[Set problem]: In the listing that follows, locate the line containing "Continue the Blender" and the line containing "return side_y(x, z) + 0.040". Retype exactly those two lines and every line between them, and nothing more.

^^^^^^^^

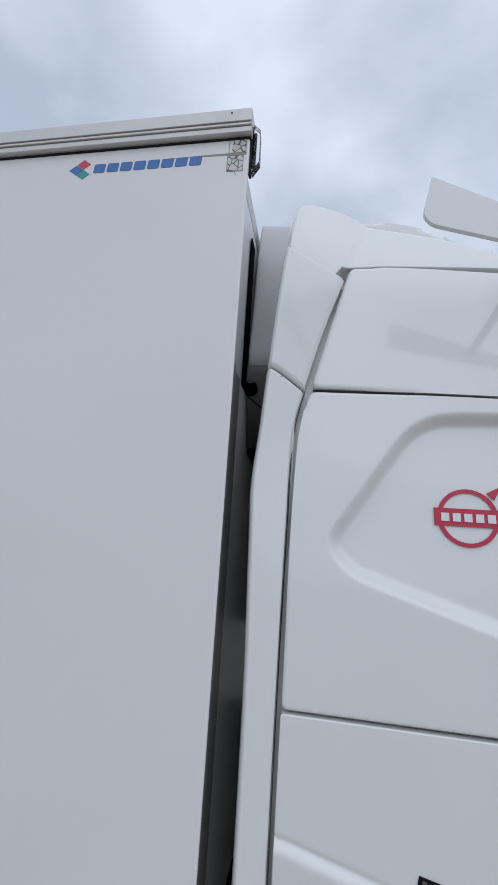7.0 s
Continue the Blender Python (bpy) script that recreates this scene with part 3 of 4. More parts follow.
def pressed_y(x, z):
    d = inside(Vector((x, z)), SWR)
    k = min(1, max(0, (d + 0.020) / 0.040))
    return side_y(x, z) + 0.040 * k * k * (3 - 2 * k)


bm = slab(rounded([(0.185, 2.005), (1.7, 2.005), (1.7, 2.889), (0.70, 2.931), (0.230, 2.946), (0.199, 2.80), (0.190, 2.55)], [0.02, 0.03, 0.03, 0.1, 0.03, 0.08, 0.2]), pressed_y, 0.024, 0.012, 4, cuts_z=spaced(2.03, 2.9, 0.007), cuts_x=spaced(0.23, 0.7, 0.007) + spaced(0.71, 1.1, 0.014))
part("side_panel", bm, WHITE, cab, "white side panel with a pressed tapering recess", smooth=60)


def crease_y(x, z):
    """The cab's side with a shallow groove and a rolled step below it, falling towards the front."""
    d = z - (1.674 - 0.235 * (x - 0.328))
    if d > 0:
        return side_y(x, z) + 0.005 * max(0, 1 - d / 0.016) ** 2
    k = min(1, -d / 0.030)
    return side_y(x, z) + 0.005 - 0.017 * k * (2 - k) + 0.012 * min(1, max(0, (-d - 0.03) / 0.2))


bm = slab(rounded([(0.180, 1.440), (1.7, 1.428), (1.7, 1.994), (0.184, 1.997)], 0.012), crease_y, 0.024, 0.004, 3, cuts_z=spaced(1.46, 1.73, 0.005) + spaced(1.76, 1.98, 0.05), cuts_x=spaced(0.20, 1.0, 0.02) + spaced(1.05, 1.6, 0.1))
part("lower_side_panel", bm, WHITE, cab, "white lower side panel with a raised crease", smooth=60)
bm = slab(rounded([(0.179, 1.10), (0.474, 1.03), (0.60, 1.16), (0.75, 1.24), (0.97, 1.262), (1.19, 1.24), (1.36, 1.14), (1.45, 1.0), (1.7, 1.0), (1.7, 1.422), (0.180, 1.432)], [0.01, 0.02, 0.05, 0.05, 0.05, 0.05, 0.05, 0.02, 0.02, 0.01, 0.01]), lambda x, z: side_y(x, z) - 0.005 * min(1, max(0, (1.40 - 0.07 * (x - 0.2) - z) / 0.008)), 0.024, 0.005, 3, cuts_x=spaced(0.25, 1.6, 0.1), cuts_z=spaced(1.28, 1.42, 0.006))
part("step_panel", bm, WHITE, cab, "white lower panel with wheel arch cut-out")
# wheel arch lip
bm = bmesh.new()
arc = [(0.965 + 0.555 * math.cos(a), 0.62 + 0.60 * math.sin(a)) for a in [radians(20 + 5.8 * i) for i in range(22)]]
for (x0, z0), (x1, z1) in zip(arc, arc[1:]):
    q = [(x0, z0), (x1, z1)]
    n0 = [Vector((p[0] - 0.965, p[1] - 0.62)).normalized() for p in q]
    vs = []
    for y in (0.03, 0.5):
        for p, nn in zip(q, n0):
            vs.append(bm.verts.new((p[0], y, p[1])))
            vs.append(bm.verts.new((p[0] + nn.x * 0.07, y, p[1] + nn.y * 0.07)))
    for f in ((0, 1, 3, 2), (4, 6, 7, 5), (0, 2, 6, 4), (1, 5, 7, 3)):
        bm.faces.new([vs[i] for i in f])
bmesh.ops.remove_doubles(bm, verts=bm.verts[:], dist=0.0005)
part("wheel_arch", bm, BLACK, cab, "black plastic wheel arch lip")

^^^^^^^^

[Written response]:
Continue the Blender Python (bpy) script that recreates this scene with part 3 of 4. More parts follow.
def pressed_y(x, z):
    d = inside(Vector((x, z)), SWR)
    k = min(1, max(0, (d + 0.020) / 0.040))
    return side_y(x, z) + 0.040 * k * k * (3 - 2 * k)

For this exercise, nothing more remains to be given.